Instructions for the task: Output every line of the material exactly, omitting images.
* Start Stored data *
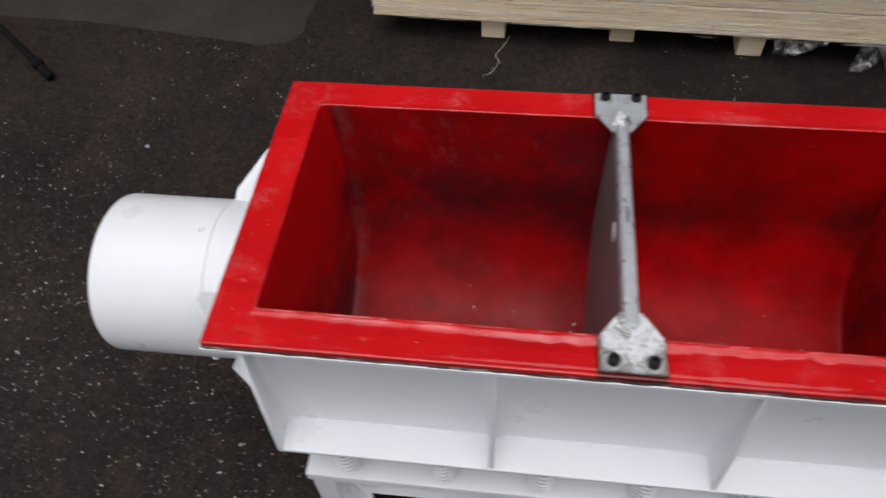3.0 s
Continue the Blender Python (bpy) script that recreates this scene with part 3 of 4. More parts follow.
def build_shell(machine):
    # steel flange under the rubber rim
    zs = ((RX + 0.0022, RY + 0.0030, RIM_Z - 0.0145), (RX + 0.0022, RY + 0.0030, RIM_Z - 0.022), (0.59, 0.25, RIM_Z - 0.022), (0.59, 0.25, RIM_Z - 0.0145), (RX + 0.0022, RY + 0.0030, RIM_Z - 0.0145))
    part("rim_flange", loft([[(x, y, z) for x, y in loop_points(hx, hy, 0.004, 24, 12)] for hx, hy, z in zs]), WHITE, machine)
    outer, inner = [], []
    for sy in (1, -1):
        side_o = [(sy * 0.257, 0.786)] + [(sy * 0.257 * math.cos(a), 0.485 - 0.195 * math.sin(a)) for a in (math.pi / 2 * k / 14 for k in range(15))]
        side_i = [(sy * 0.249, 0.786)] + [(sy * 0.249 * math.cos(a), 0.485 - 0.187 * math.sin(a)) for a in (math.pi / 2 * k / 14 for k in range(15))]
        outer.append(side_o)
        inner.append(side_i)
    line = outer[0] + outer[1][-2::-1] + inner[1] + inner[0][-2::-1]
    bm = prism([(-0.588, y, z) for y, z in line], (1.176, 0, 0), 0)
    part("tub_shell", bm, WHITE, machine, "white painted steel trough shell")
    for sx in (1, -1):
        pts = [(0.3015, 0.786), (0.3225, 0.454), (0.3225, 0.443), (0.20, 0.32), (0.08, 0.275), (-0.08, 0.275), (-0.20, 0.32), (-0.3225, 0.443), (-0.3225, 0.454), (-0.3015, 0.786)]
        bm = prism([(sx * 0.587, y, z) for y, z in pts], (sx * 0.008, 0, 0))
        part("end_plate", bm, WHITE, machine)
    for sy in (1, -1):
        for x in (-0.1965, 0.1965):
            pts = [(0.252, 0.786), (0.3015, 0.786), (0.3205, 0.4535), (0.252, 0.4535)]
            bm = prism([(x - 0.004, sy * y, z) for y, z in pts], (0.008, 0, 0))
            part("rib", bm, WHITE, machine)
            for sx in (1, -1):
                corner_fillet(machine, x + sx * 0.004, sx, sy)
        for sx in (1, -1):
            corner_fillet(machine, sx * 0.587, -sx, sy)
        part("side_shelf", block(-0.5955, 0.5955, sy * 0.245, sy * 0.322, 0.4435, 0.4525), WHITE, machine)
        bead = tube([(-0.585 + 1.17 * k / 60, sy * (0.2565 + 0.001 * noise.noise((k * 0.7, sy, 0))), 0.4535) for k in range(61)], 0.0045)
        part("weld_bead", bead, WHITE, machine)


def corner_fillet(machine, x0, sx, sy):
    """The soft filled corner between an upright plate and the trough wall, wider towards the rim."""
    bm = bmesh.new()
    rows = []
    for z, d in ((0.454, 0.012), (0.475, 0.020), (0.58, 0.030), (0.786, 0.038)):
        row = []
        for k in range(7):
            a = math.pi / 2 * k / 6
            row.append(bm.verts.new((x0 + sx * d * (1 - math.sin(a)), sy * (0.2565 + 0.75 * d * (1 - math.cos(a))), z)))
        rows.append(row)
    for a, b in zip(rows, rows[1:]):
        for k in range(6):
            bm.faces.new((a[k], a[k + 1], b[k + 1], b[k]))
    part("corner_fillet", bm, WHITE, machine, "smooth painted corner fillet", 80)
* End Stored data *
Finished exercise:
3.0 s
Continue the Blender Python (bpy) script that recreates this scene with part 3 of 4. More parts follow.
def build_shell(machine):
    # steel flange under the rubber rim
    zs = ((RX + 0.0022, RY + 0.0030, RIM_Z - 0.0145), (RX + 0.0022, RY + 0.0030, RIM_Z - 0.022), (0.59, 0.25, RIM_Z - 0.022), (0.59, 0.25, RIM_Z - 0.0145), (RX + 0.0022, RY + 0.0030, RIM_Z - 0.0145))
    part("rim_flange", loft([[(x, y, z) for x, y in loop_points(hx, hy, 0.004, 24, 12)] for hx, hy, z in zs]), WHITE, machine)
    outer, inner = [], []
    for sy in (1, -1):
        side_o = [(sy * 0.257, 0.786)] + [(sy * 0.257 * math.cos(a), 0.485 - 0.195 * math.sin(a)) for a in (math.pi / 2 * k / 14 for k in range(15))]
        side_i = [(sy * 0.249, 0.786)] + [(sy * 0.249 * math.cos(a), 0.485 - 0.187 * math.sin(a)) for a in (math.pi / 2 * k / 14 for k in range(15))]
        outer.append(side_o)
        inner.append(side_i)
    line = outer[0] + outer[1][-2::-1] + inner[1] + inner[0][-2::-1]
    bm = prism([(-0.588, y, z) for y, z in line], (1.176, 0, 0), 0)
    part("tub_shell", bm, WHITE, machine, "white painted steel trough shell")
    for sx in (1, -1):
        pts = [(0.3015, 0.786), (0.3225, 0.454), (0.3225, 0.443), (0.20, 0.32), (0.08, 0.275), (-0.08, 0.275), (-0.20, 0.32), (-0.3225, 0.443), (-0.3225, 0.454), (-0.3015, 0.786)]
        bm = prism([(sx * 0.587, y, z) for y, z in pts], (sx * 0.008, 0, 0))
        part("end_plate", bm, WHITE, machine)
    for sy in (1, -1):
        for x in (-0.1965, 0.1965):
            pts = [(0.252, 0.786), (0.3015, 0.786), (0.3205, 0.4535), (0.252, 0.4535)]
            bm = prism([(x - 0.004, sy * y, z) for y, z in pts], (0.008, 0, 0))
            part("rib", bm, WHITE, machine)
            for sx in (1, -1):
                corner_fillet(machine, x + sx * 0.004, sx, sy)
        for sx in (1, -1):
            corner_fillet(machine, sx * 0.587, -sx, sy)
        part("side_shelf", block(-0.5955, 0.5955, sy * 0.245, sy * 0.322, 0.4435, 0.4525), WHITE, machine)
        bead = tube([(-0.585 + 1.17 * k / 60, sy * (0.2565 + 0.001 * noise.noise((k * 0.7, sy, 0))), 0.4535) for k in range(61)], 0.0045)
        part("weld_bead", bead, WHITE, machine)


def corner_fillet(machine, x0, sx, sy):
    """The soft filled corner between an upright plate and the trough wall, wider towards the rim."""
    bm = bmesh.new()
    rows = []
    for z, d in ((0.454, 0.012), (0.475, 0.020), (0.58, 0.030), (0.786, 0.038)):
        row = []
        for k in range(7):
            a = math.pi / 2 * k / 6
            row.append(bm.verts.new((x0 + sx * d * (1 - math.sin(a)), sy * (0.2565 + 0.75 * d * (1 - math.cos(a))), z)))
        rows.append(row)
    for a, b in zip(rows, rows[1:]):
        for k in range(6):
            bm.faces.new((a[k], a[k + 1], b[k + 1], b[k]))
    part("corner_fillet", bm, WHITE, machine, "smooth painted corner fillet", 80)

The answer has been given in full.